# diplomatic way to request diff tug



## virginia reed (Mar 10, 2009)

i'm wondering about how to ask my club helper to change tugs so as to stimulate my dog more. she's a total beginner to this stuff and shy around strangers. 

he uses something like a chamois to try to get the dog to attack it and i've asked him to use something else that i KNOW will stimulate her more - that she can't resist - like she loves the rubber hoses (two-hose game) and i think if he would use those he'd get a stronger response from her.

but when i've suggested using something else, he resists and says, "She SHOULD bite the rag." or something like that.

any diplomatic way to get him to try a different tug? OR is he accurate - that we need her to bite the rag first? what is the theory behind beginning bitework?


----------



## virginia reed (Mar 10, 2009)

OP here:

what i mean by "what's the theory behing begiinning bitework?" is this:

is the idea behind using a certain tug (like the chamois) to get the dog to attack whatever is in front of it? OR is the idea to get the dog excited about attacking in general?

if it's about attacking in general - then it seems like using a different toy would be a good idea but if it's about attacking whatever is presented - then the helper is right and we should keep trying to get her to tug the chamois.

Please tell me what you honestly think - i don't want to be at odds with this helper.


----------



## Candy Eggert (Oct 28, 2008)

virginia reed said:


> OP here:
> 
> what i mean by "what's the theory behing begiinning bitework?" is this:
> 
> ...


The idea behind using the chamois is to get the dog to GRIP!! Period! If he/she doesn't grip he loses the rag/object/toy. This is and should be the foundation work of all dogs! 

Once the dog learns to bite down and hold on, then your helper will move on to other objects. Please don't be in a hurry to rush this work. It's fundamental and important. Even older dogs benefit from being worked on the rag.


----------



## virginia reed (Mar 10, 2009)

but would it be better for him to use a toy that she's more likely to WANT to grip/to go after? that's my point.

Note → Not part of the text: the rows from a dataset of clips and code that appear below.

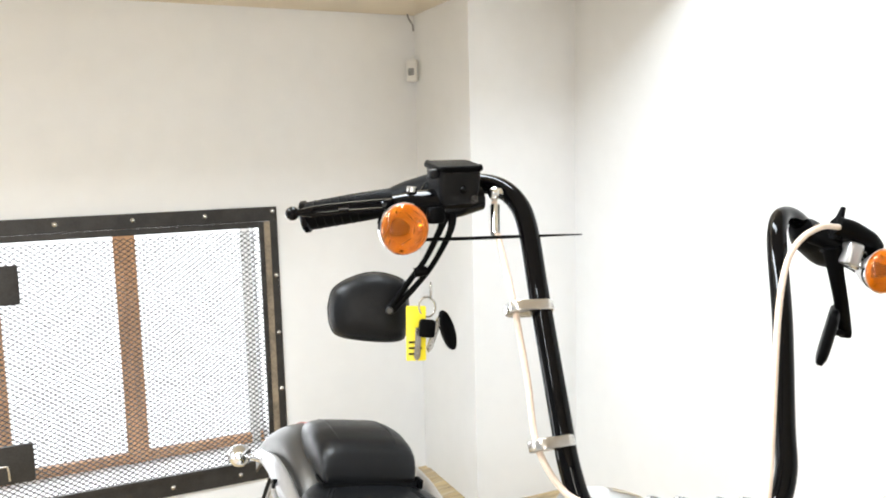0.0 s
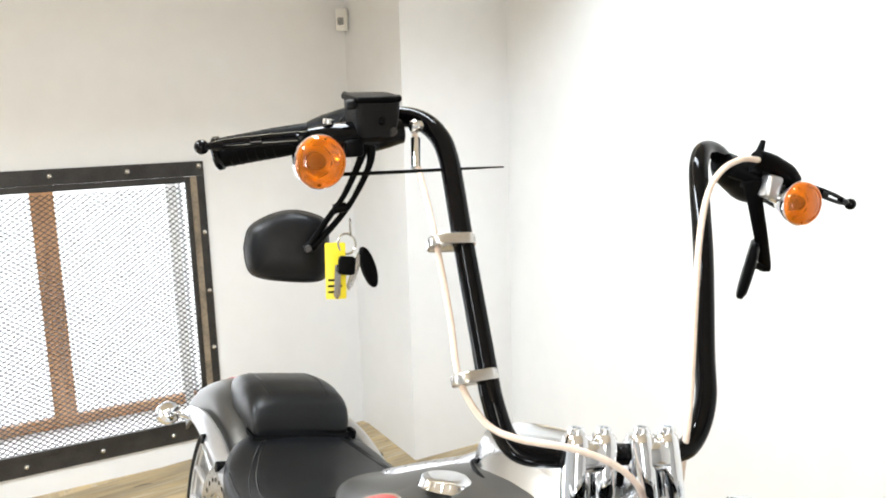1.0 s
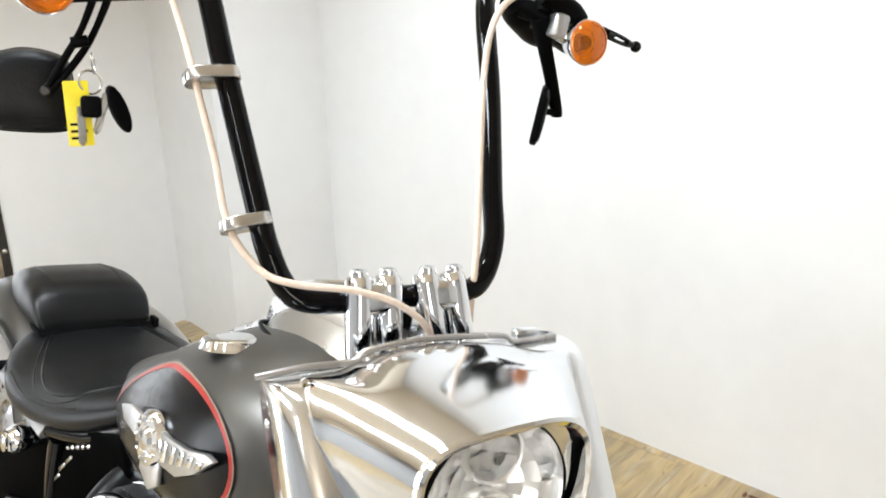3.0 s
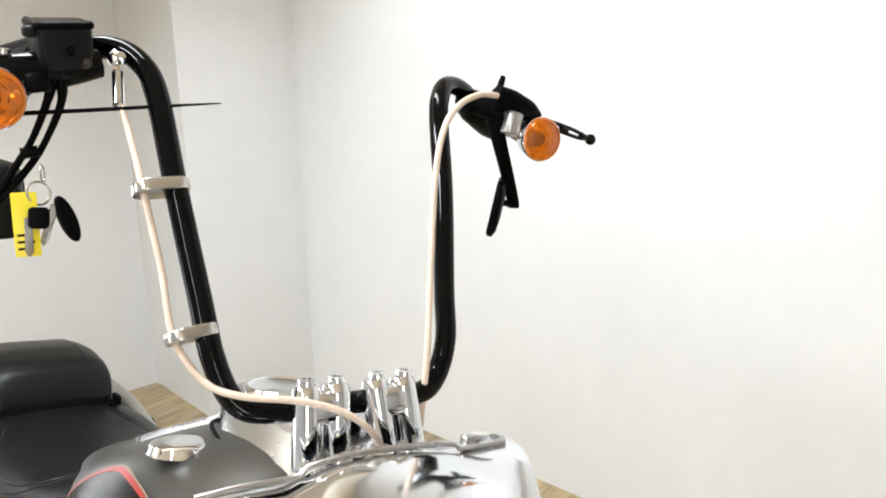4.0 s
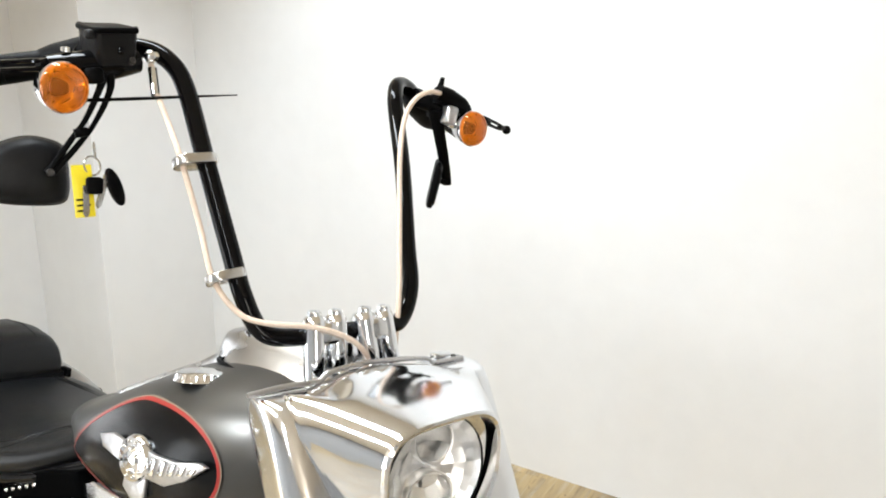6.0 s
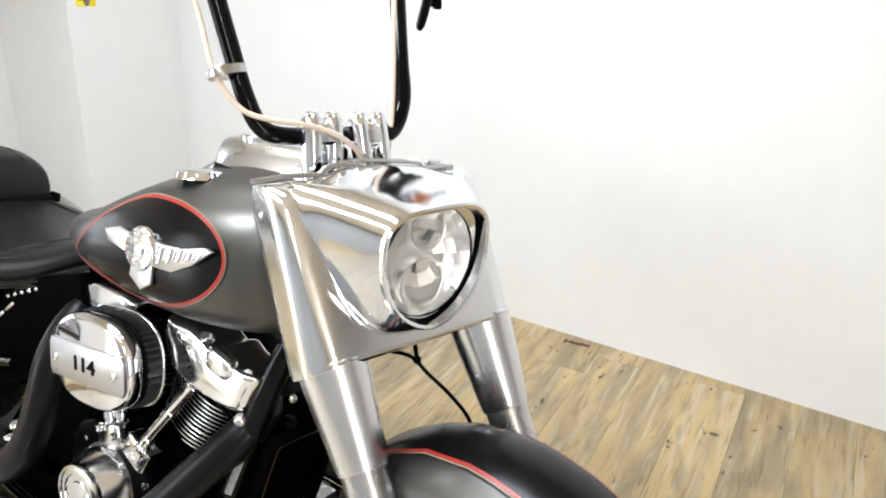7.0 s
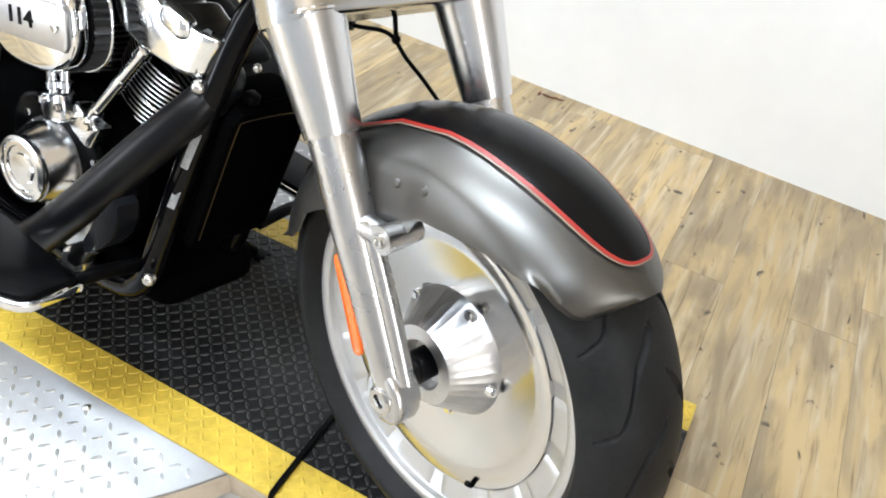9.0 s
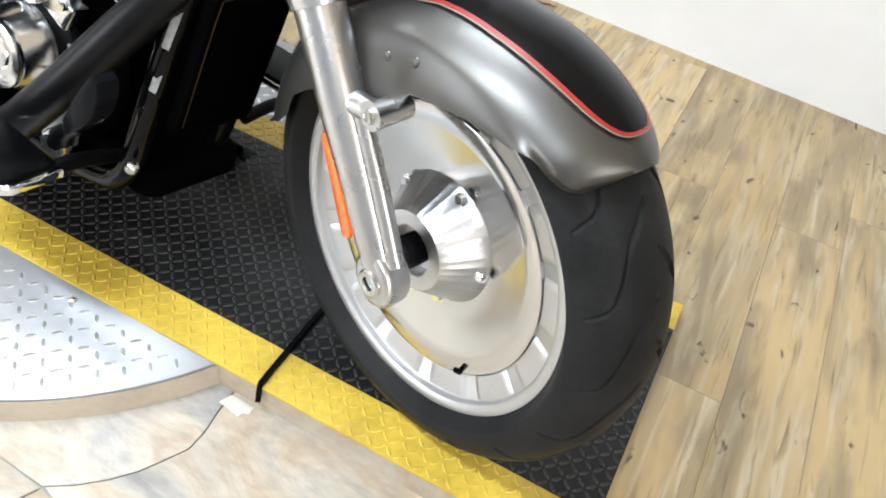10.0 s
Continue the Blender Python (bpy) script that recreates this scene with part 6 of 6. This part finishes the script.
for side in (-1, 1):
    pm = aim((0, side * 0.118, 0), (0, side, 0), (1, 0, 0))
    up = 1 if (pm @ Vector((0, 1, 0))).z > 0 else -1
    rx = 1 if (pm @ Vector((1, 0, 0))).x > 0 else -1
    frame_cover = part("frame_cover", slab([(x * rx, z * up) for x, z in panel_c], 0.030, 0.008, pm), COOLER_BLACK, bike, "matt black frame side cover")
    for x, z in ((-1.059, 0.528), (-1.094, 0.500), (-1.120, 0.470)):
        part("vent_slot", rbox(0.036, 0.004, 0.007, 0.002, pose(x, side * 0.1485, z, 0, -38, 0)), STEEL, frame_cover)
    for k in range(5):
        part("cover_stud", ball(0.0045, pose(-1.063 + 0.024 * k, side * 0.1485, 0.548 + 0.0102 * k), 10), STEEL, frame_cover)
    part("lower_rail", tube([(-1.40, side * 0.150, 0.300), (-1.20, side * 0.156, 0.375), (-1.02, side * 0.158, 0.430)], 0.011, 10, 4), GLOSS_BLACK, frame_cover)
for dx, dz in ((0.0, 0.0), (-0.020, -0.034)):
    sc = part("solenoid", rod((-1.040 + dx, -0.120, 0.315 + dz), (-0.990 + dx, -0.165, 0.315 + dz), 0.015, 18), CHROME, bike, "small chrome starter cover")
    part("solenoid_cap", ball(0.015, pose(-0.990 + dx, -0.165, 0.315 + dz), 14, 0.6), CHROME, sc)
part("hose", tube([(-0.80, -0.10, 0.64), (-0.86, -0.125, 0.60), (-0.90, -0.12, 0.50), (-0.92, -0.115, 0.42)], 0.008, 10), SATIN_BLACK, bike)


# ---- window, grille and wall things ----
win = thing("window_1", "barred window behind black steel frame and expanded mesh", "window", None, "", "structure")
FY0, FY1, FZ0, FZ1 = -1.50, 0.252, 0.060, 1.178
for nm, b in (("window_frame", (-2.930, FY0, 1.122, -2.918, FY1, FZ1)), ("window_frame", (-2.930, FY0, FZ0, -2.918, FY1, 0.128)), ("window_frame", (-2.930, 0.222, 0.1285, -2.918, FY1, 1.1215)), ("window_frame", (-2.930, FY0, 0.1285, -2.918, -1.445, 1.1215))):
    part(nm, box(*b), STEEL_DARK, win, "flat black steel frame")
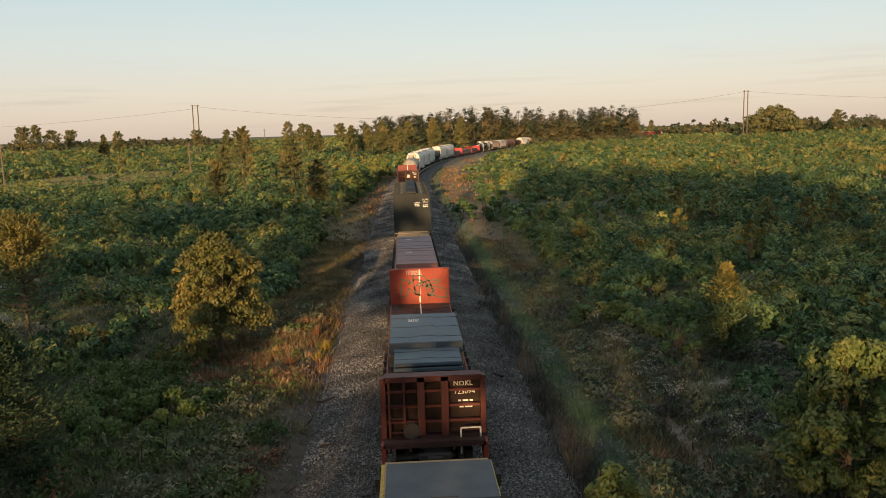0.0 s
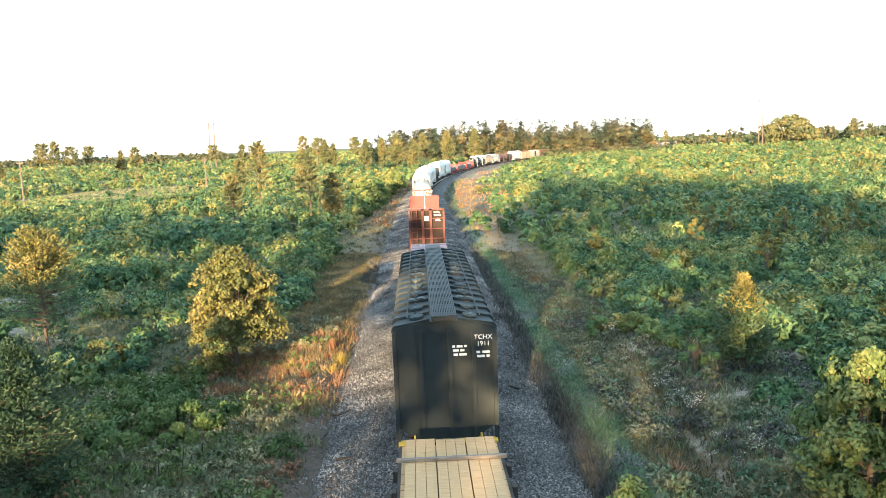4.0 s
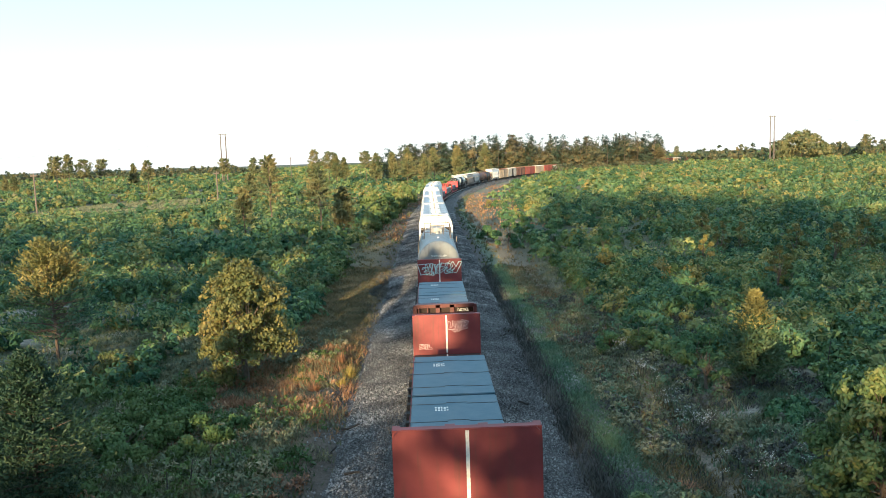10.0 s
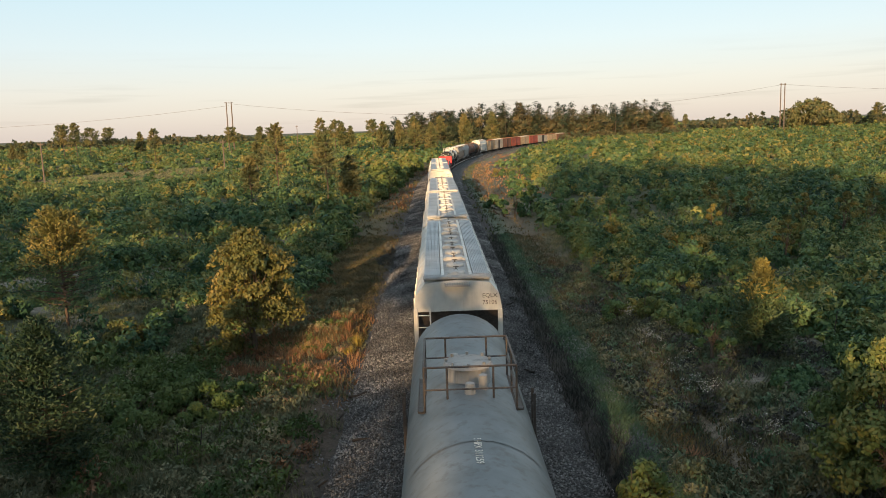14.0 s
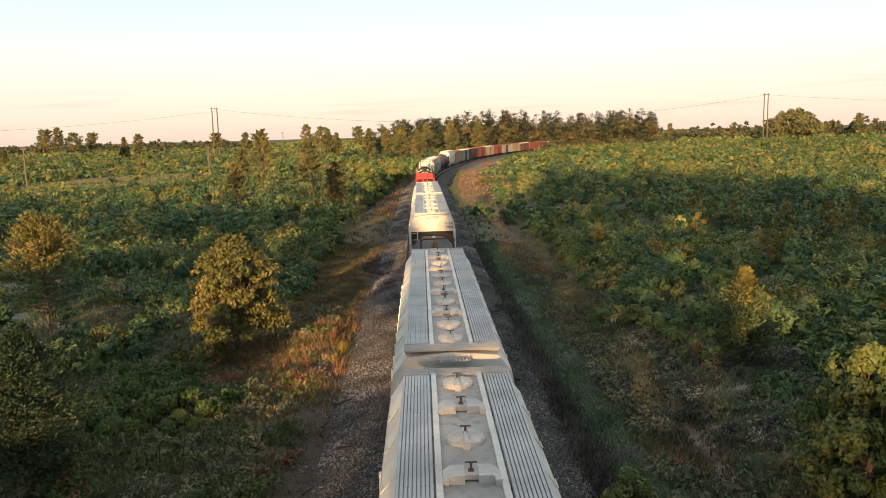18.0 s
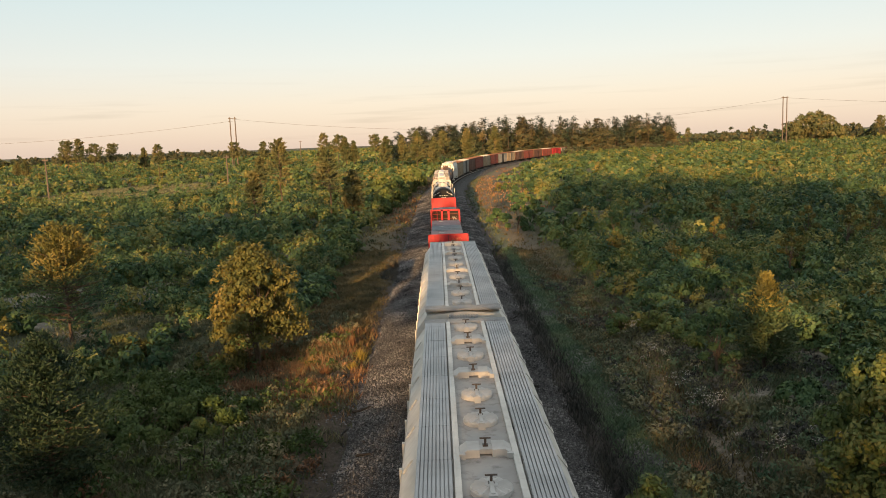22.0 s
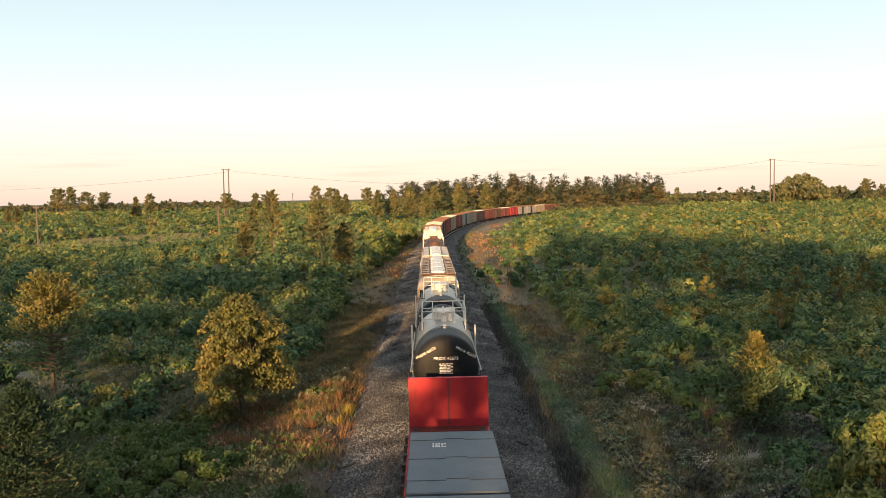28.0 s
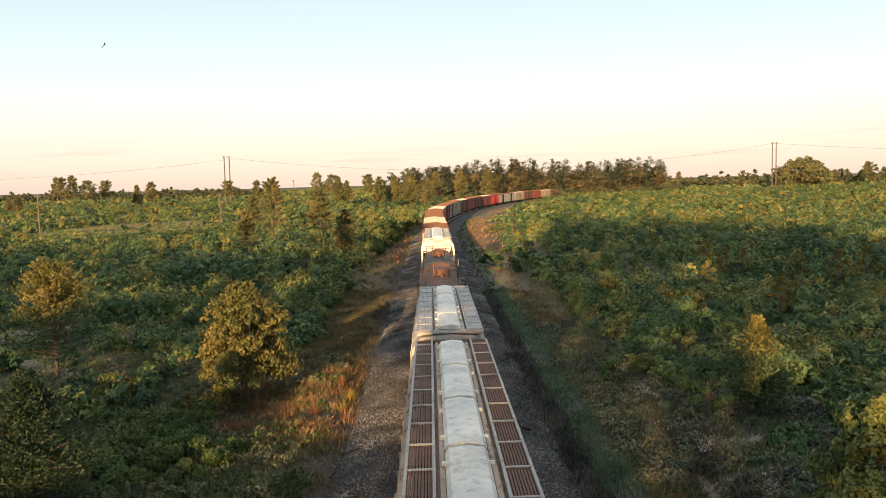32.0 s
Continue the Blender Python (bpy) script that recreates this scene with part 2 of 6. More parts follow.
def wrapped(name, colour):
    """Printed plastic film round a pack: smooth, faintly wrinkled, dusty."""
    m, n, b = shader(name, 0.5)
    b.inputs["Specular IOR Level"].default_value = 0.3
    c = n.nodes.new("ShaderNodeTexCoord").outputs["Object"]
    dust = ramp(n, noise_at(n, c, 1.4, 6, 0.65), [(0.35, colour), (0.8, tuple(x * 0.8 + 0.05 for x in colour))])
    n.links.new(dust, b.inputs["Base Color"])
    bump(n, b, noise_at(n, c, 5.0, 3), 0.25, 0.015)
    return m


def plain(name, colour, rough=0.7, metal=0.0, grain=9.0):
    m, n, b = shader(name, rough, metal)
    c = n.nodes.new("ShaderNodeTexCoord").outputs["Object"]
    f = noise_at(n, c, grain, 5)
    n.links.new(ramp(n, f, [(0.3, tuple(x * 0.7 for x in colour)), (0.7, tuple(min(1, x * 1.25) for x in colour))]), b.inputs["Base Color"])
    bump(n, b, f, 0.2, 0.01)
    return m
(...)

is there a specific reason to use a chamois and not some other toy?


----------



## Jeff Oehlsen (Apr 7, 2006)

The dog doesn't get to choose, and if it needs a "special" toy, then it probably isn't going to work anyway. Been there.


----------



## virginia reed (Mar 10, 2009)

ok guys

thanks - i'll be more patient................

and my husband suggested something too that i thought was a good idea (especially from a non-dog person)

he suggested i work her with a chamois myself - then maybe she'll see it as fun since she does it at home with me!!! gonna buy one tomorrow.

Jeff - i asked someone to point you out at MR on Saturday but she didn't know who you were. I thought maybe you were the guy with the large leg tattoo but that was another handler. ( anthony??) LOL!! maybe you weren't there at all. i wasn't there on sun


----------



## Jeff Oehlsen (Apr 7, 2006)

I was on the far side video taping the ones. All the action was on the far side, and I am terrible with a camera, so closer is better.

Should have just yelled my name, someone would have pointed me out. : )


----------



## Howard Gaines III (Dec 26, 2007)

The dog either has it or it doesn't. Some are slow to mature, others will never get there. "Special" bites toys aren't the issue; decoys must be able to pull out from the dog, the dog must have something within. Your request to use something which might work shouldn't be tossed aside unless it is just plain dumb. We use lots of bite stuff from leather rags to hard bite sleeves....keep trying.


----------



## Michael Santana (Dec 31, 2007)

Jeff Oehlsen said:


> I was on the far side video taping the ones. All the action was on the far side, and I am terrible with a camera, so closer is better.
> 
> Should have just yelled my name, someone would have pointed me out. : )


They may have yelled something right after her! :-o


----------



## Courtney Guthrie (Oct 30, 2007)

Jeff Oehlsen said:


> I was on the far side video taping the ones. All the action was on the far side, and I am terrible with a camera, so closer is better.
> 
> Should have just yelled my name, someone would have pointed me out. : )



I'm going to have to road trip it back down that way so I can meet you. It would be fun. 

Courtney


----------



## Jeff Oehlsen (Apr 7, 2006)

Quote: They may have yelled something right after her! 

Maybe, but they would be walking all ****ed up afterwards. : )


----------



## Tiffany Geisen (Nov 4, 2008)

virginia reed said:


> ok guys
> 
> Jeff - i asked someone to point you out at MR on Saturday but she didn't know who you were. I thought maybe you were the guy with the large leg tattoo but that was another handler. ( anthony??) LOL!! maybe you weren't there at all. i wasn't there on sun


Large leg tattoo was jeremy norton he handled hi own dog in the one and then decoyed on sunday for the twos and threes.


----------



## Gillian Schuler (Apr 12, 2008)

Jeff Oehlsen said:


> Quote: They may have yelled something right after her!
> 
> Maybe, but they would be walking all ****ed up afterwards. : )


You and who else???


----------